The structure of the command is:

$ grep -v -F -f <(command 2) <(command 1) 
  • command 2 lists all the local branches
    $ git for-each-ref --format='%(refname:lstrip=2)' refs/heads feature/C feature/D master 
  • command 1 lists all fetched remote branches
    $ git for-each-ref --format='%(refname:lstrip=3)' refs/remotes/origin HEAD develop feature/A feature/B feature/C master 

The -f <(command 2) tells grep to search for the patterns from the output of command 2 (the local branch patterns) from the output of command 1 (the remote branch patterns). That should have returned remote branches that already have corresponding local branches, then the -v option inverts the result. The piped git -vF HEAD is just for excluding HEAD.

You can also use git branch but I prefer using git for-each-ref for scripting and automation. See related post on the difference between Git's "plumbing" vs "porcelain" commands.

This may not always work because:

  • This only compares branches by name, specifically refname's, and assumes that you always track a remote branch with a similarly named local branch, which may not always be the case.
  • The command uses Bash 5.x and it uses process substition (<(...)) to allow the command's output to be referred to as a filename to be used with grep's -f option. This makes it a bit non-portable and is quite problematic to be put into a git alias.
  • The target of for-each-ref for remote branches is refs/heads/remotes/origin, where origin is the commonly assumed remote name. Change it as necessary if origin is not your remote name.

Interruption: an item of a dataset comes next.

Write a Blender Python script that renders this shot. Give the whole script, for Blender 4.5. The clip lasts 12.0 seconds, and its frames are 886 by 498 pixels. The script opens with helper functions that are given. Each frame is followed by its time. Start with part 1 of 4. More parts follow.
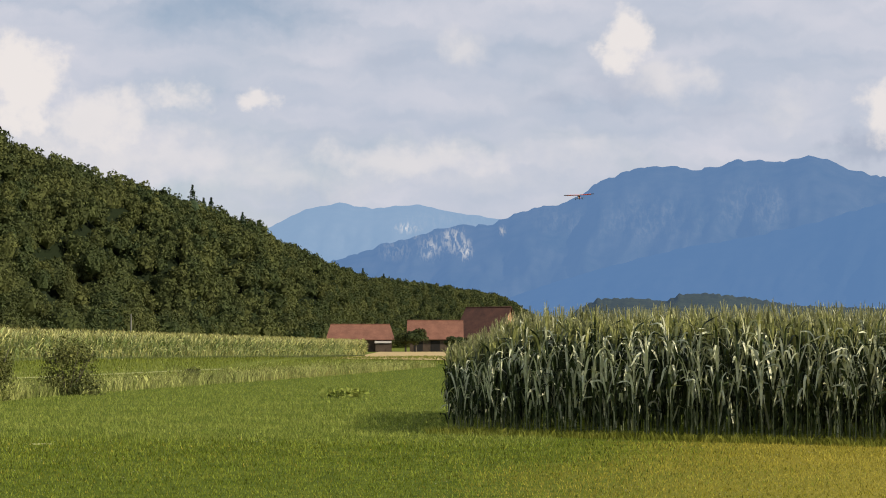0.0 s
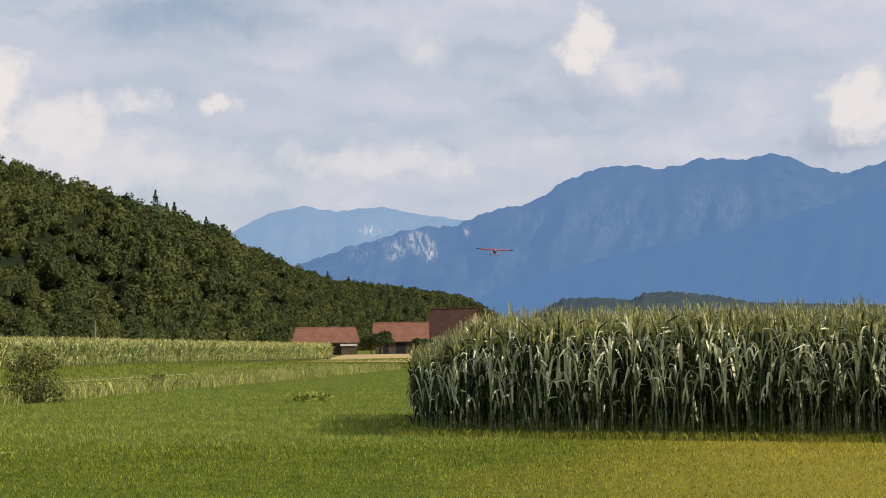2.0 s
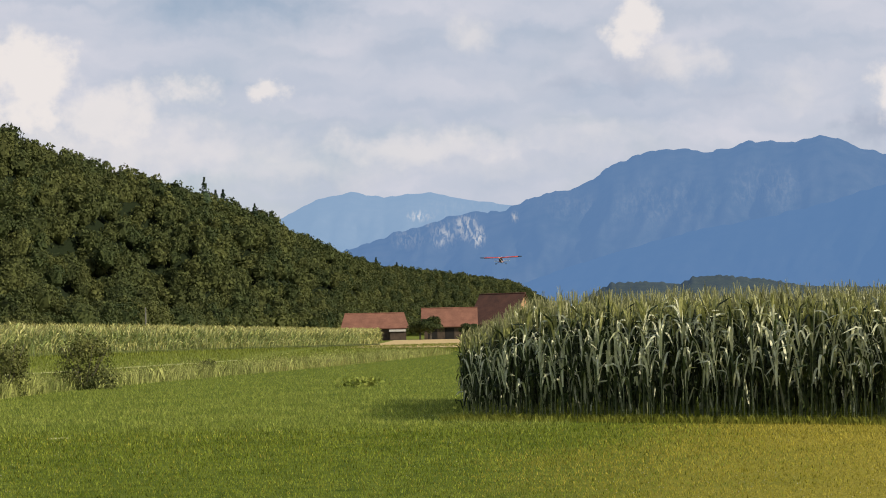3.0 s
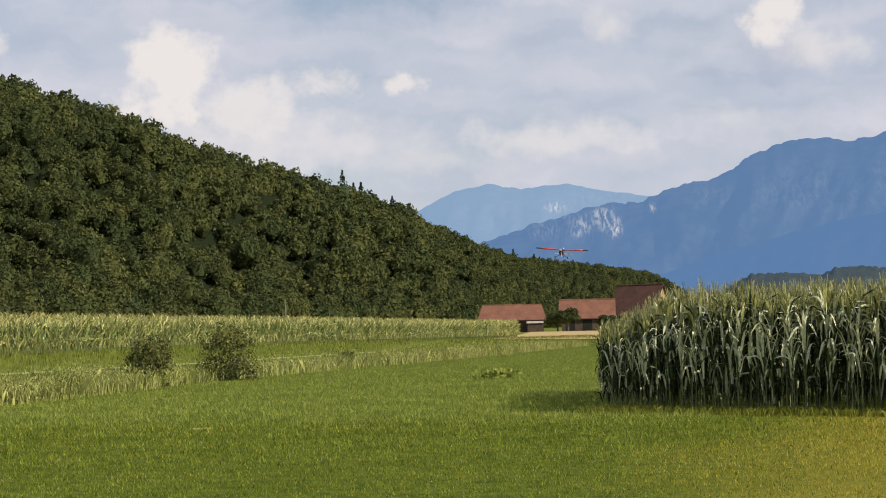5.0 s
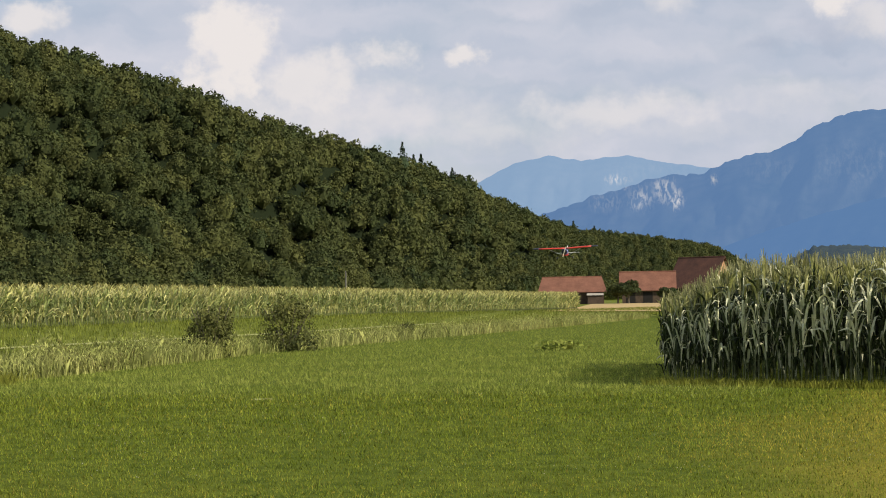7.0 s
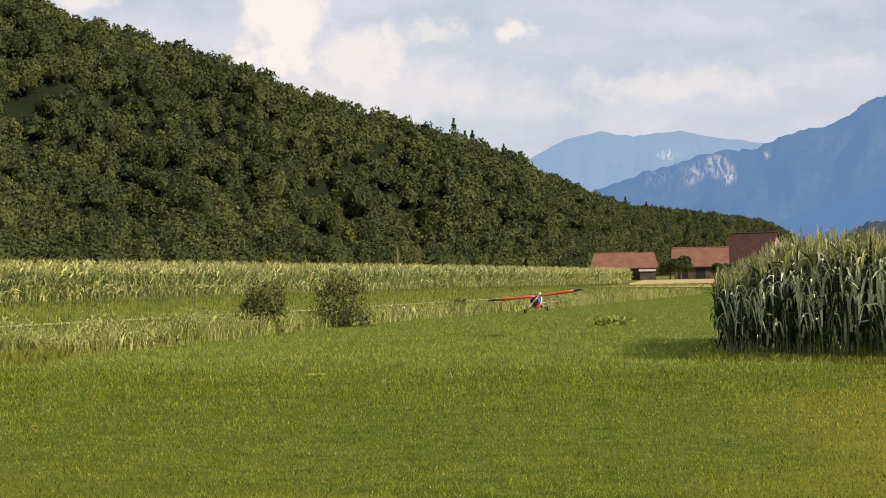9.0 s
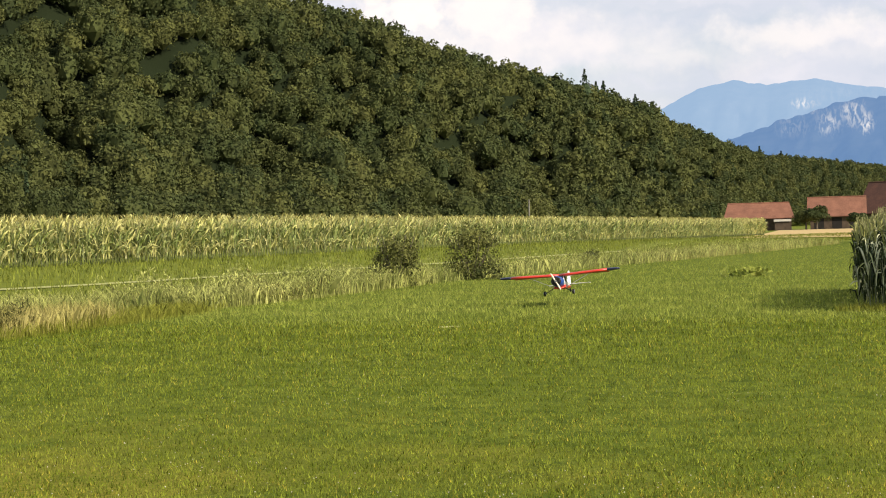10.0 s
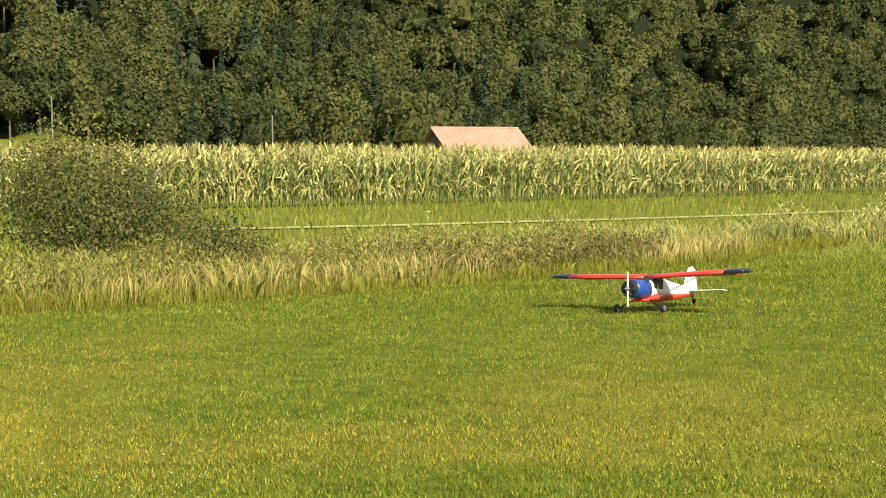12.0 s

For convenience, I turned it into a regular shell alias with a git fetch call:

$ alias git-new-branches="git fetch; grep -v -F -f <(git for-each-ref --format='%(refname:lstrip=2)' refs/heads) <(git for-each-ref --format='%(refname:lstrip=3)' refs/remotes/origin) | grep -vF HEAD" $ git-new-branches develop feature/A feature/B 

You might prefer turning that into a shell script instead, and embed that into a Git alias.